▶ _PROBLEM_: Output the full material exactly as it appears here.

▶ _RECORDED INFORMATION_:
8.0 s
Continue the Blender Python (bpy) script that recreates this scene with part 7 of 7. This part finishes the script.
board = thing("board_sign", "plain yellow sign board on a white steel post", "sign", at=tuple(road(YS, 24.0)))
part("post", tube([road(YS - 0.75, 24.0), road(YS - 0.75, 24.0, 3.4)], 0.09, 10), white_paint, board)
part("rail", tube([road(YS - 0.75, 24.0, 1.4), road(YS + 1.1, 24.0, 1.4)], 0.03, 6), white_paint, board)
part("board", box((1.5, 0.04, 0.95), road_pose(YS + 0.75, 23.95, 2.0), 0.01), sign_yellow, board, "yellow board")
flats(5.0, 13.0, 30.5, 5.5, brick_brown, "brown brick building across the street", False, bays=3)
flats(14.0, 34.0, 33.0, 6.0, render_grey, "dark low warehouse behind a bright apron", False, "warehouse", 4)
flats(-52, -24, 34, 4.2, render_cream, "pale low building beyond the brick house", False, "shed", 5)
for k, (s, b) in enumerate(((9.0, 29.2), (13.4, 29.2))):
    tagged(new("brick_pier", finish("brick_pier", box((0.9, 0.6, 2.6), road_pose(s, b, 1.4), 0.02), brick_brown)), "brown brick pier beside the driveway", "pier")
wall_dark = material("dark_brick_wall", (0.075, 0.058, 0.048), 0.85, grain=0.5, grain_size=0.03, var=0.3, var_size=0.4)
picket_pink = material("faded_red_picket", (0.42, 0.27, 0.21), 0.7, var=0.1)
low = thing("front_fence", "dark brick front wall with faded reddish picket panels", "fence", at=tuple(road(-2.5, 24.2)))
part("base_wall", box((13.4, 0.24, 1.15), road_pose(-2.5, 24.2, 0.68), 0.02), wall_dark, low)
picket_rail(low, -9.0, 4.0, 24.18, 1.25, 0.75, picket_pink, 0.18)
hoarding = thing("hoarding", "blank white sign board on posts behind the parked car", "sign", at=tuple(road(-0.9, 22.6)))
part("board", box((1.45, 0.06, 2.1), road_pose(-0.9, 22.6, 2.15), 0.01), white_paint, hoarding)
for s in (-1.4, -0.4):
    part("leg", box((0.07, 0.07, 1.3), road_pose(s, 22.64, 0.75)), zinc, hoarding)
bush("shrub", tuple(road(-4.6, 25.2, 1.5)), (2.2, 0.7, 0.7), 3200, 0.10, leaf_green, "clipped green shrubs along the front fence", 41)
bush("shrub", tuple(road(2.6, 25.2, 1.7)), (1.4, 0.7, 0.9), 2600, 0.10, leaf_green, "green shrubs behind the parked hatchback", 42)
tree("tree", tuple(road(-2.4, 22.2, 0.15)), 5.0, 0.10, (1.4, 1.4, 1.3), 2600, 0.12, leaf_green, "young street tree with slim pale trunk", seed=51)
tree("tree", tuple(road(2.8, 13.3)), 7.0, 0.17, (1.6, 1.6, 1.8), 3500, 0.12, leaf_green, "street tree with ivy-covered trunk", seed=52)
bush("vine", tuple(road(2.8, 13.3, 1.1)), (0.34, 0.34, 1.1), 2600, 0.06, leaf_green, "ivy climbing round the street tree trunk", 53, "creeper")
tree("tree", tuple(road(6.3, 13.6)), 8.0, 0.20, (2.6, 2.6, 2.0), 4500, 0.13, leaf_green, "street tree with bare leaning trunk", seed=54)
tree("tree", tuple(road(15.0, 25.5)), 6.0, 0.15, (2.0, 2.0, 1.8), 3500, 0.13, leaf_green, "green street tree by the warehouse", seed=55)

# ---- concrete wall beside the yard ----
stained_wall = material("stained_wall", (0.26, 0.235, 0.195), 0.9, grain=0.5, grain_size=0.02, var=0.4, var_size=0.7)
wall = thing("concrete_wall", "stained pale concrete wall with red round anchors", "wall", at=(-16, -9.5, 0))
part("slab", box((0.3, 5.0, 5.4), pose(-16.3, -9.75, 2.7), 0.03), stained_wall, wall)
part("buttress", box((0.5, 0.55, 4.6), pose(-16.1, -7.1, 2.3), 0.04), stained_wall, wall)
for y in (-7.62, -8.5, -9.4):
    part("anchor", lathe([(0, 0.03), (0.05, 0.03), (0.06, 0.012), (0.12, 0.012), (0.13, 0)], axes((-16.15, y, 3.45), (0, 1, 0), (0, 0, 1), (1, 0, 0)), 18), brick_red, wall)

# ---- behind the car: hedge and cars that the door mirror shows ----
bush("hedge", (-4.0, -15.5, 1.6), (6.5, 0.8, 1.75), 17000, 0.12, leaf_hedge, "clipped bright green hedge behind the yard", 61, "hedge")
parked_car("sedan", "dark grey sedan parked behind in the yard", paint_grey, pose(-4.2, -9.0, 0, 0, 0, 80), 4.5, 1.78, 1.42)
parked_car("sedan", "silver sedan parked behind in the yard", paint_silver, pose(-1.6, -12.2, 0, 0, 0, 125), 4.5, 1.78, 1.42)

▶ _OUTPUT OF THE TASK_:
8.0 s
Continue the Blender Python (bpy) script that recreates this scene with part 7 of 7. This part finishes the script.
board = thing("board_sign", "plain yellow sign board on a white steel post", "sign", at=tuple(road(YS, 24.0)))
part("post", tube([road(YS - 0.75, 24.0), road(YS - 0.75, 24.0, 3.4)], 0.09, 10), white_paint, board)
part("rail", tube([road(YS - 0.75, 24.0, 1.4), road(YS + 1.1, 24.0, 1.4)], 0.03, 6), white_paint, board)
part("board", box((1.5, 0.04, 0.95), road_pose(YS + 0.75, 23.95, 2.0), 0.01), sign_yellow, board, "yellow board")
flats(5.0, 13.0, 30.5, 5.5, brick_brown, "brown brick building across the street", False, bays=3)
flats(14.0, 34.0, 33.0, 6.0, render_grey, "dark low warehouse behind a bright apron", False, "warehouse", 4)
flats(-52, -24, 34, 4.2, render_cream, "pale low building beyond the brick house", False, "shed", 5)
for k, (s, b) in enumerate(((9.0, 29.2), (13.4, 29.2))):
    tagged(new("brick_pier", finish("brick_pier", box((0.9, 0.6, 2.6), road_pose(s, b, 1.4), 0.02), brick_brown)), "brown brick pier beside the driveway", "pier")
wall_dark = material("dark_brick_wall", (0.075, 0.058, 0.048), 0.85, grain=0.5, grain_size=0.03, var=0.3, var_size=0.4)
picket_pink = material("faded_red_picket", (0.42, 0.27, 0.21), 0.7, var=0.1)
low = thing("front_fence", "dark brick front wall with faded reddish picket panels", "fence", at=tuple(road(-2.5, 24.2)))
part("base_wall", box((13.4, 0.24, 1.15), road_pose(-2.5, 24.2, 0.68), 0.02), wall_dark, low)
picket_rail(low, -9.0, 4.0, 24.18, 1.25, 0.75, picket_pink, 0.18)
hoarding = thing("hoarding", "blank white sign board on posts behind the parked car", "sign", at=tuple(road(-0.9, 22.6)))
part("board", box((1.45, 0.06, 2.1), road_pose(-0.9, 22.6, 2.15), 0.01), white_paint, hoarding)
for s in (-1.4, -0.4):
    part("leg", box((0.07, 0.07, 1.3), road_pose(s, 22.64, 0.75)), zinc, hoarding)
bush("shrub", tuple(road(-4.6, 25.2, 1.5)), (2.2, 0.7, 0.7), 3200, 0.10, leaf_green, "clipped green shrubs along the front fence", 41)
bush("shrub", tuple(road(2.6, 25.2, 1.7)), (1.4, 0.7, 0.9), 2600, 0.10, leaf_green, "green shrubs behind the parked hatchback", 42)
tree("tree", tuple(road(-2.4, 22.2, 0.15)), 5.0, 0.10, (1.4, 1.4, 1.3), 2600, 0.12, leaf_green, "young street tree with slim pale trunk", seed=51)
tree("tree", tuple(road(2.8, 13.3)), 7.0, 0.17, (1.6, 1.6, 1.8), 3500, 0.12, leaf_green, "street tree with ivy-covered trunk", seed=52)
bush("vine", tuple(road(2.8, 13.3, 1.1)), (0.34, 0.34, 1.1), 2600, 0.06, leaf_green, "ivy climbing round the street tree trunk", 53, "creeper")
tree("tree", tuple(road(6.3, 13.6)), 8.0, 0.20, (2.6, 2.6, 2.0), 4500, 0.13, leaf_green, "street tree with bare leaning trunk", seed=54)
tree("tree", tuple(road(15.0, 25.5)), 6.0, 0.15, (2.0, 2.0, 1.8), 3500, 0.13, leaf_green, "green street tree by the warehouse", seed=55)

# ---- concrete wall beside the yard ----
stained_wall = material("stained_wall", (0.26, 0.235, 0.195), 0.9, grain=0.5, grain_size=0.02, var=0.4, var_size=0.7)
wall = thing("concrete_wall", "stained pale concrete wall with red round anchors", "wall", at=(-16, -9.5, 0))
part("slab", box((0.3, 5.0, 5.4), pose(-16.3, -9.75, 2.7), 0.03), stained_wall, wall)
part("buttress", box((0.5, 0.55, 4.6), pose(-16.1, -7.1, 2.3), 0.04), stained_wall, wall)
for y in (-7.62, -8.5, -9.4):
    part("anchor", lathe([(0, 0.03), (0.05, 0.03), (0.06, 0.012), (0.12, 0.012), (0.13, 0)], axes((-16.15, y, 3.45), (0, 1, 0), (0, 0, 1), (1, 0, 0)), 18), brick_red, wall)

# ---- behind the car: hedge and cars that the door mirror shows ----
bush("hedge", (-4.0, -15.5, 1.6), (6.5, 0.8, 1.75), 17000, 0.12, leaf_hedge, "clipped bright green hedge behind the yard", 61, "hedge")
parked_car("sedan", "dark grey sedan parked behind in the yard", paint_grey, pose(-4.2, -9.0, 0, 0, 0, 80), 4.5, 1.78, 1.42)
parked_car("sedan", "silver sedan parked behind in the yard", paint_silver, pose(-1.6, -12.2, 0, 0, 0, 125), 4.5, 1.78, 1.42)